Last Edited by Peter at 10 Jun 06:14
Administrator
Shoreham EGKA, United Kingdom

e.g. the Amsterdam TMA is PRNAV

I don’t know – but if so Eurocontrol doesn’t enforce this.

Certain Paris area SIDs are PRNAV – nobody enforces this IMO anyway (plus there seems to be a concession where they accept BRNAV equipment with a CDI/HSI scale adjustable to 1NM full scale)

I doubt anyone in Zürich would notice, given that the PRNAV SIDs are exactly the same as “classical” SIDs, with the mandatory cross check with classical instruments below 5000’ lifted for PRNAV SIDs.

LSZK, Switzerland

Makes one wonder who sits there publishing this crap.

Mostly the NAAs.

whether specifying PRNAV/RNAV1 ever gets you better routings.
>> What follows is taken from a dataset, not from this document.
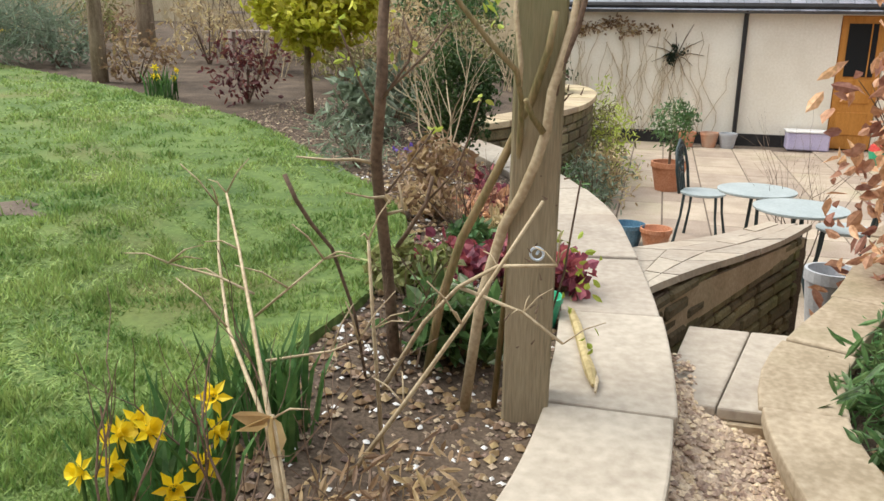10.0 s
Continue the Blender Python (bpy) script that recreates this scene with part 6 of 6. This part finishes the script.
for x in (-0.54, 0.54):
    part("leg", Acc().box((x, -0.17, 0.22), (0.06, 0.06, 0.44)), DOORWOOD, gbench)
    part("leg", Acc().between((x, 0.2, 0.0), (x, 0.28, 0.88), 0.06, 0.06), DOORWOOD, gbench)
    part("arm", Acc().box((x, 0.03, 0.64), (0.06, 0.46, 0.03)), DOORWOOD, gbench)
leafy_tree("holly_tree", "dark evergreen by the far fence", (-9.0, -15.2, 1.1), 1.4, 0.05, [((-9.0, -15.2, 1.9), (0.6, 0.6, 1.0))], 1500, (0.12, 0.06), DARKLEAF, 215, 0.0)
leafy_tree("holly_tree", "dark evergreen by the far fence", (-6.2, -16.5, 1.2), 1.4, 0.05, [((-6.2, -16.5, 2.0), (0.9, 0.9, 1.0))], 1500, (0.12, 0.06), DARKLEAF, 216, 0.0)

# rotary airer with sheets
ra_ = thing("rotary_airer", "grey rotary clothes airer standing in the lawn", "clothes airer", at=(-2.35, -4.95, lawn_z(-2.35, -4.95)))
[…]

No. Flight Plan wise at least.

During actual flight, I can’t imagine this for the enroute phase (which is radar controlled anyway). For SIDs/STARs you’d have a few options more, but I doubt anyone would look at flight plan codes, they’d just ask you whether a certain procedure would be acceptable. After all, many procedures have additional constraints that cannot be coded in the flight plan anyway, such as min climb gradients, or the french BRNAV concessions.

LSZK, Switzerland

Most (all?) SIDs in Norway are P-RNAV.

For non-compliant aircraft, they have omnidirectional departures though, so no big deal.

Mainz (EDFZ) & Egelsbach (EDFE), Germany

I wonder if whoever publishes all these PRNAV procedures realises that they could, with one simple move (known as “enforcing them”) kill about 99% of GA traffic, and some large % of business jet traffic?

Administrator
Shoreham EGKA, United Kingdom

kill about 99% of GA traffic

Where? France has the BRNAV GPS with better CDI scaling concession, Norway the omnidirectional departures, and for Zürich for every PRNAV SID there’s a corresponding BRNAV SID with (legally) slightly higher pilot workload, so where would GA be killed?

LSZK, Switzerland

If they withdrew the concessions…

Administrator
Shoreham EGKA, United Kingdom

and there have been rumours that e.g. the Amsterdam TMA is PRNAV

It isn’t a rumour. Technically to go into Schipol you must be RNAV1 (or PRNAV) authorised.

Link

I wonder if whoever publishes all these PRNAV procedures realises that they could, with one simple move (known as “enforcing them”) kill about 99% of GA traffic, and some large % of business jet traffic?

Of course they do. Presumably that is why they don’t enforce it.